Gili Kedis sendiri berada disebelah barat desa Sekotong Tengah dusun Batu Kijuk kecamatan Sekotong, kurang lebih 1000 m. Wilayah yang kurang diperhatikan oleh pemerinth daerah ini menyimpan keindahan yang sangat eksotis, dengan pantainya yang dibalut pasir putih lebih bagus dari pantai Senggigi. Hal yang menarik dari gili satu ini adalah gelombang lautnya yang tidak ada lebih persis terlihat seperti danau. Selain itu gili ini masih bersih dan alami tidak ada sampah yang terlihat sampai menurut pengakuan salah seorang warga disana lokasi ini (gili kedis) pernah dijadikan sebagai lokasi shoting film asing..
Keindahan gili kedis ini sayang sekali tidak banyak diketahui oleh orang, bahkan sngat tidak terurus.
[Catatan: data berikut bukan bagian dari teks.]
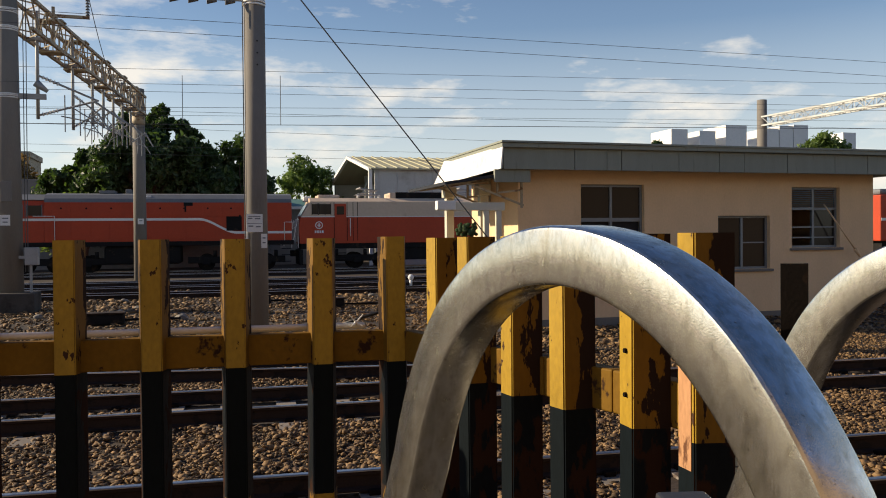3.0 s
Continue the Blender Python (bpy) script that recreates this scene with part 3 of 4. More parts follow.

Masyarakat sangat membutuhkan fasilitas seperti dermaga untuk dijadikan sebagai bersandarnya perahu yang digunakn sebagai alat transportasi bagi tamu yang ingin mengunjungi gili satu ini.
Jika diambil dari poto udara, bentuk Gili Kedis ini memang unik. Seperti bentuk jantung atau lambang cinta (love). Karena itu bagi siapa saja yang baru pertama ke Gili Kedis ini akan langsung takjub dan berdecak kagum tiada henti dengan keindahan pulau mungil yang berpasir putih dan lembut ini.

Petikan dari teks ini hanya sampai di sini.